Stated exercise: Exclude the pictures, then repeat the remaining data exactly.

====== Data extract ======

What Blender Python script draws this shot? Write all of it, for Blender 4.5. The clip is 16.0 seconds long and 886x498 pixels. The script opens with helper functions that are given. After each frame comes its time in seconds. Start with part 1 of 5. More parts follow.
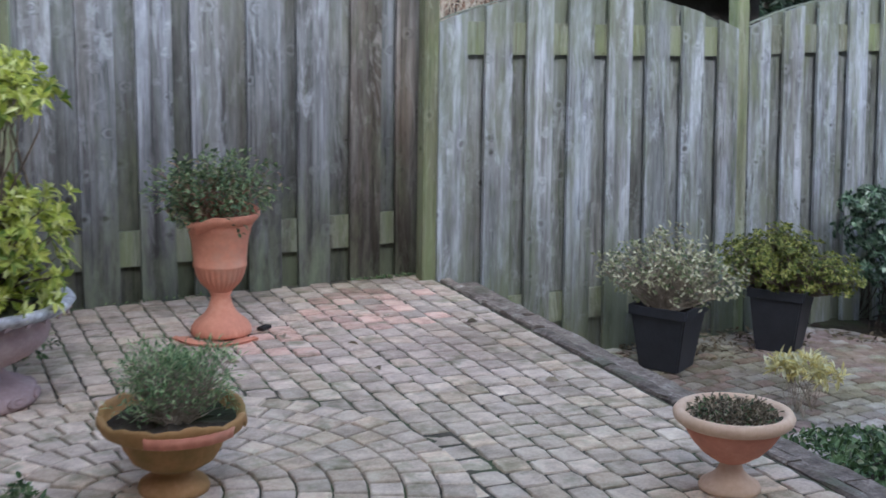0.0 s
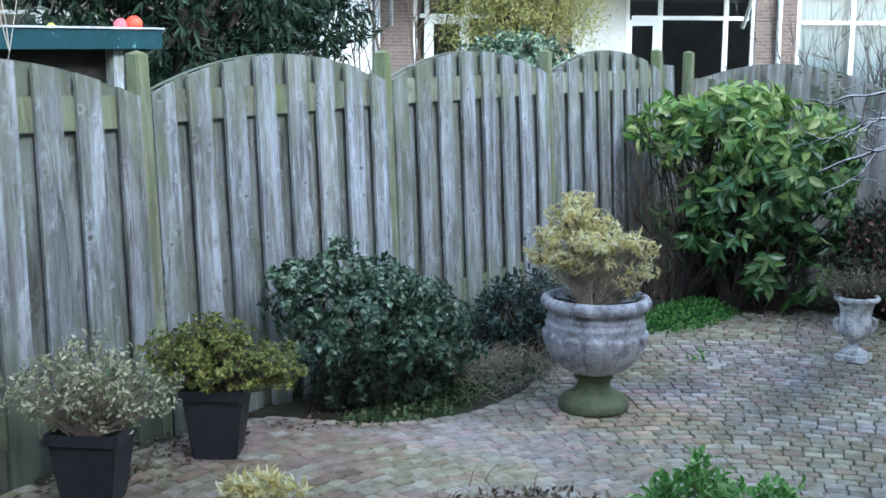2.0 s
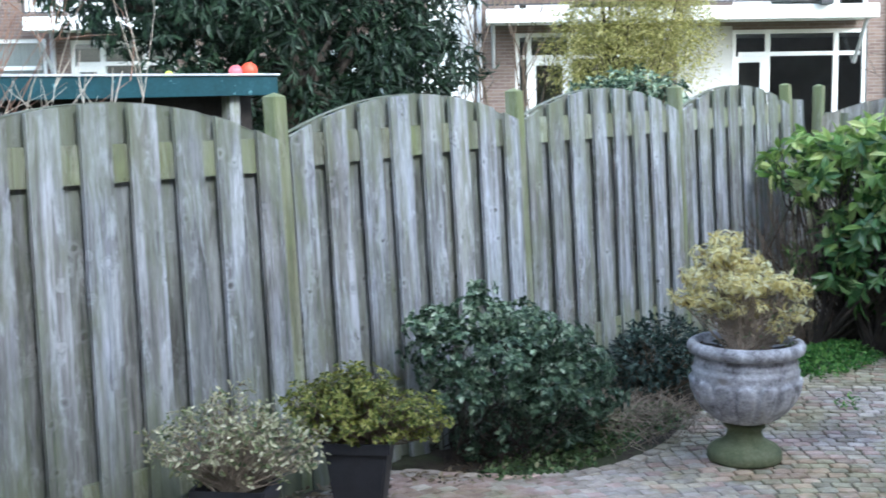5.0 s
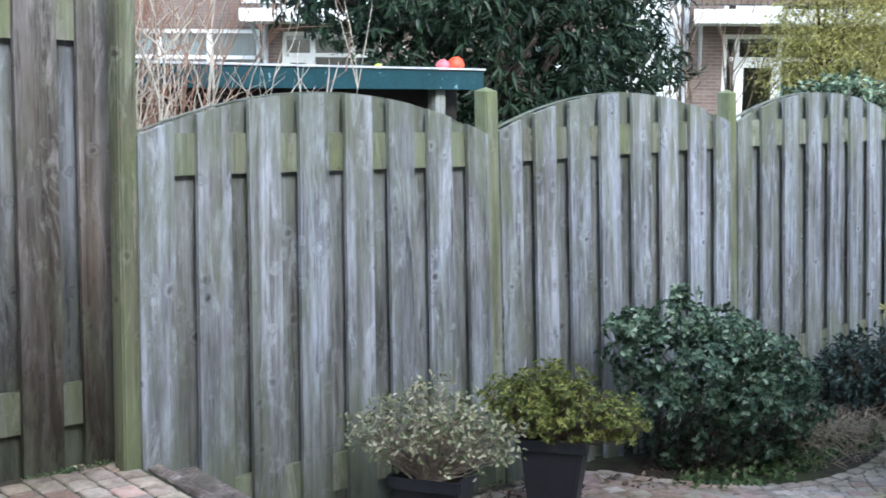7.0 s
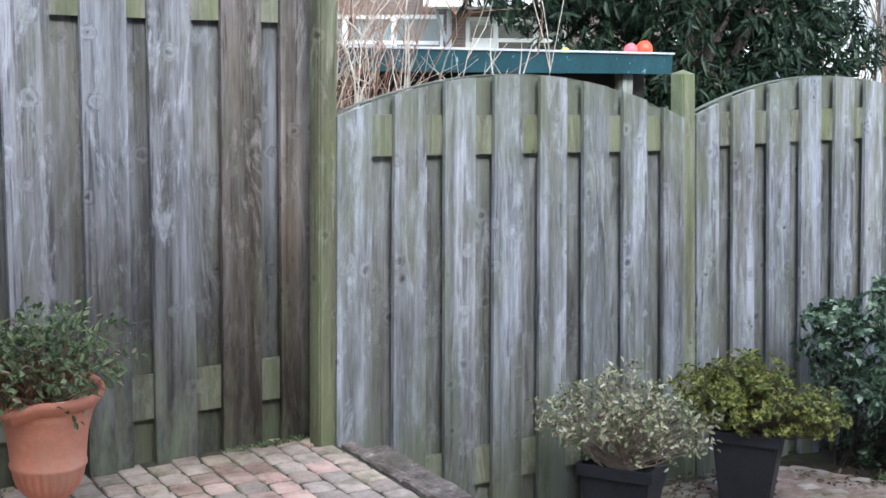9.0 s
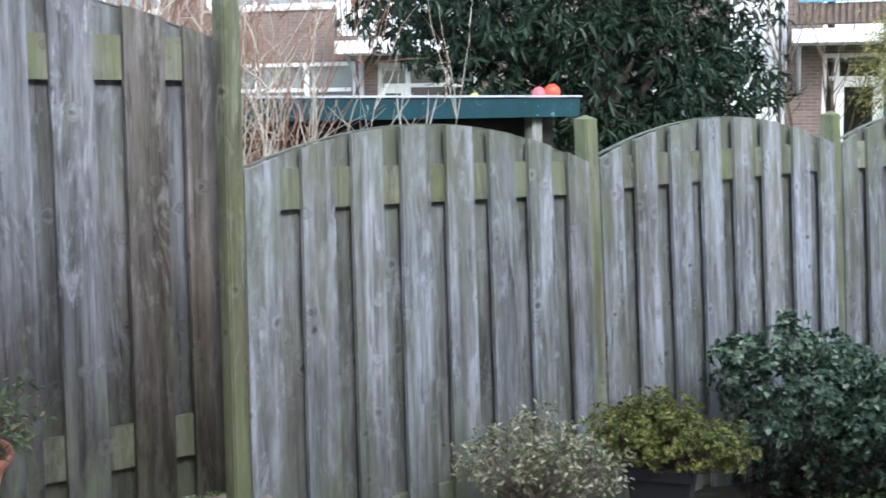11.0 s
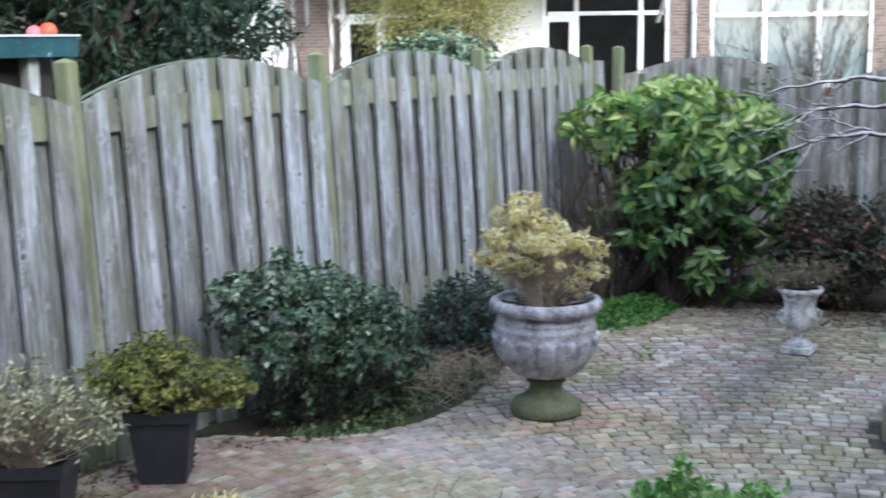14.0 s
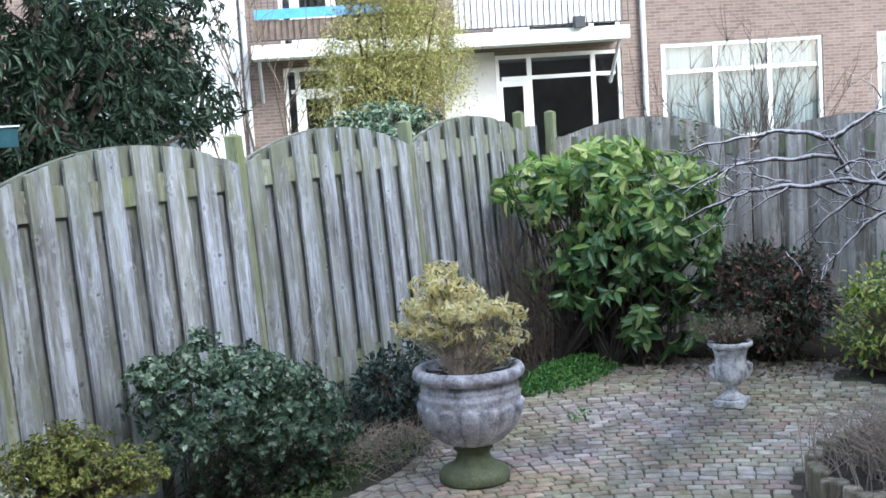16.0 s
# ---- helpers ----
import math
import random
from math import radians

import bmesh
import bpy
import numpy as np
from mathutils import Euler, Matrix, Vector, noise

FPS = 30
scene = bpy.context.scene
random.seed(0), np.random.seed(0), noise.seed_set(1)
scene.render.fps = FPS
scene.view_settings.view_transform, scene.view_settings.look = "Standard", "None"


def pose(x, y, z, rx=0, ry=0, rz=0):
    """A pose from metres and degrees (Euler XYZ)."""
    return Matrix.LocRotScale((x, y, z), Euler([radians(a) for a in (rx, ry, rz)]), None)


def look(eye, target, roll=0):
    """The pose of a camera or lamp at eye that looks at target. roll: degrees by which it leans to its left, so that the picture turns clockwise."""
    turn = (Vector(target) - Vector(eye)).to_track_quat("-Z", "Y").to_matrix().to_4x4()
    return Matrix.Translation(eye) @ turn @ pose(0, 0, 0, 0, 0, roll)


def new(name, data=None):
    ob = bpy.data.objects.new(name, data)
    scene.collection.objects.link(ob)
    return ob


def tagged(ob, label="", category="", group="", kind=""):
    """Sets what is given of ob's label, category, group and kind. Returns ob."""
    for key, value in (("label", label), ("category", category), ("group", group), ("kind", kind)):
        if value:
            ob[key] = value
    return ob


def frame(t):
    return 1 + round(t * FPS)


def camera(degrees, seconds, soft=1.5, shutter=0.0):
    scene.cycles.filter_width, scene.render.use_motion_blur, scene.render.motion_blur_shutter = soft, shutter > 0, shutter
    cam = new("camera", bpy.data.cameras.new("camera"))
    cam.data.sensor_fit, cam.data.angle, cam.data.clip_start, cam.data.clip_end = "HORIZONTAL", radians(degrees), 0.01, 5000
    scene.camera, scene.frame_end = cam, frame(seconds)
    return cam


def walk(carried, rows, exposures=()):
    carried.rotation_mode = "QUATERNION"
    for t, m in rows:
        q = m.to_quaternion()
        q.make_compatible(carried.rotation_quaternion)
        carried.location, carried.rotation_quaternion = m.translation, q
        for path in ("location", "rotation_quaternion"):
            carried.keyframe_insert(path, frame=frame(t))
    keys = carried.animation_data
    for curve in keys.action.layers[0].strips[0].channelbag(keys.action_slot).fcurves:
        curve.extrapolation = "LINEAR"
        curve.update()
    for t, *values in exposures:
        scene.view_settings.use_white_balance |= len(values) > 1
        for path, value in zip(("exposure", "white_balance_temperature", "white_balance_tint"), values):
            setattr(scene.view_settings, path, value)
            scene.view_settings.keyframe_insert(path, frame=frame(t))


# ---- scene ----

cam = camera(37.94, 16.0, soft=1.6, shutter=0.45)
# seconds, eye, target, roll
PATH = [
    (0, (-4.48, -4.907, 1.795), (-3.505, -3.205, 1.406), 0.9),
    (0.5, (-4.369, -4.647, 1.804), (-3.325, -2.991, 1.392), -1.0),
    (1, (-4.284, -4.466, 1.808), (-3.035, -2.948, 1.442), 1.0),
    (1.5, (-4.162, -4.302, 1.859), (-2.594, -3.106, 1.526), -0.3),
    (2, (-4.037, -4.153, 1.896), (-2.373, -3.091, 1.576), 0.5),
    (2.5, (-3.946, -4.078, 1.908), (-2.287, -3.009, 1.581), 0.0),
    (3, (-3.943, -3.968, 1.937), (-2.193, -3.04, 1.667), -2.8),
    (3.5, (-3.962, -3.969, 1.917), (-2.187, -3.079, 1.673), -1.5),
    (4, (-3.959, -3.925, 1.904), (-2.257, -2.906, 1.65), -0.9),
    (4.5, (-3.95, -3.878, 1.886), (-2.304, -2.771, 1.631), -0.7),
    (5, (-3.976, -3.833, 1.865), (-2.385, -2.648, 1.612), -0.8),
    (7.5, (-4.014, -3.788, 1.859), (-2.665, -2.336, 1.595), 0.0),
    (8, (-4.023, -3.776, 1.855), (-2.736, -2.268, 1.584), -1.0),
    (8.5, (-4.02, -3.733, 1.852), (-2.819, -2.158, 1.575), 0.4),
    (9, (-4.031, -3.722, 1.846), (-2.843, -2.139, 1.564), 0.8),
    (9.5, (-4.043, -3.716, 1.862), (-2.878, -2.11, 1.612), -0.2),
    (12, (-4.012, -3.817, 1.873), (-2.615, -2.407, 1.628), -1.0),
    (12.5, (-3.995, -3.802, 1.812), (-2.559, -2.438, 1.533), -1.1),
    (13, (-3.97, -3.813, 1.864), (-2.483, -2.509, 1.568), -0.7),
    (13.5, (-3.965, -3.855, 1.897), (-2.383, -2.666, 1.607), -0.5),
    (14, (-3.963, -3.934, 1.896), (-2.232, -2.984, 1.575), -0.8),
    (14.5, (-3.889, -3.955, 1.899), (-2.127, -3.061, 1.592), -2.0),
    (15, (-3.842, -4.098, 1.907), (-2.089, -3.179, 1.619), -3.0),
    (15.5, (-3.845, -4.199, 1.925), (-2.091, -3.266, 1.696), -3.7),
    (16, (-3.861, -4.245, 1.921), (-2.104, -3.317, 1.7), -3.6),
]
walk(cam, [(t, look(eye, target, roll)) for t, eye, target, roll in PATH],
     [(0.0, 1.55, 5400, 6), (0.5, 1.55, 5400, 5), (1.0, 1.55, 5250, 3), (1.5, 1.65, 5000, -1), (2.0, 1.75, 5050, 0), (2.5, 1.85, 5100, 0), (3.5, 1.9, 5200, 1), (5.0, 1.94, 5300, 3), (7.5, 1.78, 5450, 6), (9.0, 1.83, 5550, 7), (9.5, 1.87, 5550, 7), (12.0, 1.55, 5500, 6), (12.5, 1.6, 5500, 5), (13.5, 1.78, 5500, 6), (14.0, 1.91, 5530, 6), (14.5, 1.97, 5550, 6), (15.5, 1.97, 5500, 6), (16.0, 1.92, 5500, 6)])

# ---- world and light: hazy sun, the garden in the shade of an unseen house ----
world = bpy.data.worlds.new("sky")
scene.world = world
world.use_nodes = True
wt = world.node_tree
sky = wt.nodes.new("ShaderNodeTexSky")
sky.sky_type = "NISHITA"
sky.sun_disc = False
sky.sun_elevation, sky.sun_rotation = radians(33), radians(197)
sky.air_density, sky.dust_density, sky.ozone_density = 1.0, 3.5, 0.6
haze = wt.nodes.new("ShaderNodeHueSaturation")  # thin cloud greys the blue
haze.inputs["Saturation"].default_value = 0.62
wt.links.new(sky.outputs[0], haze.inputs["Color"])
wt.links.new(haze.outputs[0], wt.nodes["Background"].inputs[0])
wt.nodes["Background"].inputs[1].default_value = 0.15
sun = new("sun", bpy.data.lights.new("sun", "SUN"))
sun.data.energy, sun.data.angle, sun.data.color = 0.3, radians(12), (1.0, 0.97, 0.92)
sun.matrix_world = look((-2.9, -9.6, 6.5), (0, 0, 0))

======

Task answer:
What Blender Python script draws this shot? Write all of it, for Blender 4.5. The clip is 16.0 seconds long and 886x498 pixels. The script opens with helper functions that are given. After each frame comes its time in seconds. Start with part 1 of 5. More parts follow.
0.0 s
2.0 s
5.0 s
7.0 s
9.0 s
11.0 s
14.0 s
16.0 s
# ---- helpers ----
import math
import random
from math import radians

import bmesh
import bpy
import numpy as np
from mathutils import Euler, Matrix, Vector, noise

FPS = 30
scene = bpy.context.scene
random.seed(0), np.random.seed(0), noise.seed_set(1)
scene.render.fps = FPS
scene.view_settings.view_transform, scene.view_settings.look = "Standard", "None"


def pose(x, y, z, rx=0, ry=0, rz=0):
    """A pose from metres and degrees (Euler XYZ)."""
    return Matrix.LocRotScale((x, y, z), Euler([radians(a) for a in (rx, ry, rz)]), None)


def look(eye, target, roll=0):
    """The pose of a camera or lamp at eye that looks at target. roll: degrees by which it leans to its left, so that the picture turns clockwise."""
    turn = (Vector(target) - Vector(eye)).to_track_quat("-Z", "Y").to_matrix().to_4x4()
    return Matrix.Translation(eye) @ turn @ pose(0, 0, 0, 0, 0, roll)


def new(name, data=None):
    ob = bpy.data.objects.new(name, data)
    scene.collection.objects.link(ob)
    return ob


def tagged(ob, label="", category="", group="", kind=""):
    """Sets what is given of ob's label, category, group and kind. Returns ob."""
    for key, value in (("label", label), ("category", category), ("group", group), ("kind", kind)):
        if value:
            ob[key] = value
    return ob


def frame(t):
    return 1 + round(t * FPS)


def camera(degrees, seconds, soft=1.5, shutter=0.0):
    scene.cycles.filter_width, scene.render.use_motion_blur, scene.render.motion_blur_shutter = soft, shutter > 0, shutter
    cam = new("camera", bpy.data.cameras.new("camera"))
    cam.data.sensor_fit, cam.data.angle, cam.data.clip_start, cam.data.clip_end = "HORIZONTAL", radians(degrees), 0.01, 5000
    scene.camera, scene.frame_end = cam, frame(seconds)
    return cam


def walk(carried, rows, exposures=()):
    carried.rotation_mode = "QUATERNION"
    for t, m in rows:
        q = m.to_quaternion()
        q.make_compatible(carried.rotation_quaternion)
        carried.location, carried.rotation_quaternion = m.translation, q
        for path in ("location", "rotation_quaternion"):
            carried.keyframe_insert(path, frame=frame(t))
    keys = carried.animation_data
    for curve in keys.action.layers[0].strips[0].channelbag(keys.action_slot).fcurves:
        curve.extrapolation = "LINEAR"
        curve.update()
    for t, *values in exposures:
        scene.view_settings.use_white_balance |= len(values) > 1
        for path, value in zip(("exposure", "white_balance_temperature", "white_balance_tint"), values):
            setattr(scene.view_settings, path, value)
            scene.view_settings.keyframe_insert(path, frame=frame(t))


# ---- scene ----

cam = camera(37.94, 16.0, soft=1.6, shutter=0.45)
# seconds, eye, target, roll
PATH = [
    (0, (-4.48, -4.907, 1.795), (-3.505, -3.205, 1.406), 0.9),
    (0.5, (-4.369, -4.647, 1.804), (-3.325, -2.991, 1.392), -1.0),
    (1, (-4.284, -4.466, 1.808), (-3.035, -2.948, 1.442), 1.0),
    (1.5, (-4.162, -4.302, 1.859), (-2.594, -3.106, 1.526), -0.3),
    (2, (-4.037, -4.153, 1.896), (-2.373, -3.091, 1.576), 0.5),
    (2.5, (-3.946, -4.078, 1.908), (-2.287, -3.009, 1.581), 0.0),
    (3, (-3.943, -3.968, 1.937), (-2.193, -3.04, 1.667), -2.8),
    (3.5, (-3.962, -3.969, 1.917), (-2.187, -3.079, 1.673), -1.5),
    (4, (-3.959, -3.925, 1.904), (-2.257, -2.906, 1.65), -0.9),
    (4.5, (-3.95, -3.878, 1.886), (-2.304, -2.771, 1.631), -0.7),
    (5, (-3.976, -3.833, 1.865), (-2.385, -2.648, 1.612), -0.8),
    (7.5, (-4.014, -3.788, 1.859), (-2.665, -2.336, 1.595), 0.0),
    (8, (-4.023, -3.776, 1.855), (-2.736, -2.268, 1.584), -1.0),
    (8.5, (-4.02, -3.733, 1.852), (-2.819, -2.158, 1.575), 0.4),
    (9, (-4.031, -3.722, 1.846), (-2.843, -2.139, 1.564), 0.8),
    (9.5, (-4.043, -3.716, 1.862), (-2.878, -2.11, 1.612), -0.2),
    (12, (-4.012, -3.817, 1.873), (-2.615, -2.407, 1.628), -1.0),
    (12.5, (-3.995, -3.802, 1.812), (-2.559, -2.438, 1.533), -1.1),
    (13, (-3.97, -3.813, 1.864), (-2.483, -2.509, 1.568), -0.7),
    (13.5, (-3.965, -3.855, 1.897), (-2.383, -2.666, 1.607), -0.5),
    (14, (-3.963, -3.934, 1.896), (-2.232, -2.984, 1.575), -0.8),
    (14.5, (-3.889, -3.955, 1.899), (-2.127, -3.061, 1.592), -2.0),
    (15, (-3.842, -4.098, 1.907), (-2.089, -3.179, 1.619), -3.0),
    (15.5, (-3.845, -4.199, 1.925), (-2.091, -3.266, 1.696), -3.7),
    (16, (-3.861, -4.245, 1.921), (-2.104, -3.317, 1.7), -3.6),
]
walk(cam, [(t, look(eye, target, roll)) for t, eye, target, roll in PATH],
     [(0.0, 1.55, 5400, 6), (0.5, 1.55, 5400, 5), (1.0, 1.55, 5250, 3), (1.5, 1.65, 5000, -1), (2.0, 1.75, 5050, 0), (2.5, 1.85, 5100, 0), (3.5, 1.9, 5200, 1), (5.0, 1.94, 5300, 3), (7.5, 1.78, 5450, 6), (9.0, 1.83, 5550, 7), (9.5, 1.87, 5550, 7), (12.0, 1.55, 5500, 6), (12.5, 1.6, 5500, 5), (13.5, 1.78, 5500, 6), (14.0, 1.91, 5530, 6), (14.5, 1.97, 5550, 6), (15.5, 1.97, 5500, 6), (16.0, 1.92, 5500, 6)])

# ---- world and light: hazy sun, the garden in the shade of an unseen house ----
world = bpy.data.worlds.new("sky")
scene.world = world
world.use_nodes = True
wt = world.node_tree
sky = wt.nodes.new("ShaderNodeTexSky")
sky.sky_type = "NISHITA"
sky.sun_disc = False
sky.sun_elevation, sky.sun_rotation = radians(33), radians(197)
sky.air_density, sky.dust_density, sky.ozone_density = 1.0, 3.5, 0.6
haze = wt.nodes.new("ShaderNodeHueSaturation")  # thin cloud greys the blue
haze.inputs["Saturation"].default_value = 0.62
wt.links.new(sky.outputs[0], haze.inputs["Color"])
wt.links.new(haze.outputs[0], wt.nodes["Background"].inputs[0])
wt.nodes["Background"].inputs[1].default_value = 0.15
sun = new("sun", bpy.data.lights.new("sun", "SUN"))
sun.data.energy, sun.data.angle, sun.data.color = 0.3, radians(12), (1.0, 0.97, 0.92)
sun.matrix_world = look((-2.9, -9.6, 6.5), (0, 0, 0))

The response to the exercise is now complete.